I first read The Forever War in comicbook form, thanks to Marvano's amazing adaptation. Being a Belgian work, and thanks to its ligne claire style, the adaptation felt more universal, less rooted in the American war experience. The novel itself, though, is firmly American. You can glimpse the mind of a male Vietnam war vet as the story unfolds. This may not make the novel as universal as the comicbook adaptation, but it makes for a more powerful reading because of its roots in the American experience.

That's not to say it's a bad thing. It's another great example how even SF writers should write what they know. A lot of the SF concepts work perfectly as allegory for the soldier experience, including the painful culture shock of returning home. The second part, during which Mandella returns home to a world he no longer knows, is gripping and powerful. I bet it must resonate a great deal with veterans of Afghanistan and Iraq.

The protagonist's voice is dry and not given to literary flourish, which grounds the story in gritty realism. The writing of violence and blood during the first contact between Humanity and aliens is told in a dispassionate tone, and we can feel the echoes of pain and trauma extinguishing apparent emotion. Not once do we feel William Mandella is at home in his environment. He's forever the alien, displaced by war and time.

Then there are parts where the novel shows its age. For one thing, the story is awfully obsessed with sexual orientation. The idea of a future society where homosexual relationships are the norm is interesting, but it feels somewhat dated and close-minded that this is mostly used to illustrate how our very heterosexual hero is different from "those people". It's not cliché and there's no hatred, but it definitely feels as if gender orientation was used specifically to otherize future society and provide future shock for the red-blooded American hero.

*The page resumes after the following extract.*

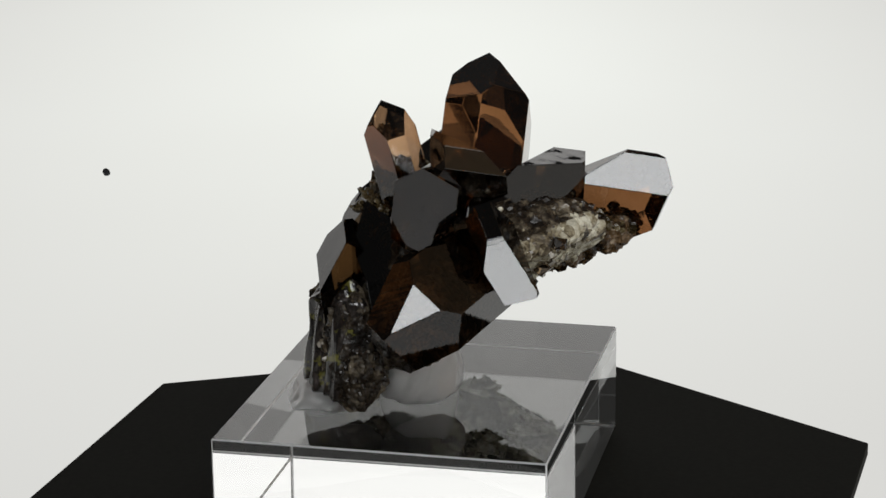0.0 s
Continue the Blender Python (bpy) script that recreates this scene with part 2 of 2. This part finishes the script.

I remembered this story in vivid detail from reading it as a comicbook in my adolescence, and rereading today I can understand why. It's nearly timeless, it's filled with great SF ideas, it's pretty strong on the science parts, and there's a great amount of pain and healing taking place over the course of the story. It deserves its spot as a SF classic, but also among the great discussions in fiction on the pain and trauma of war.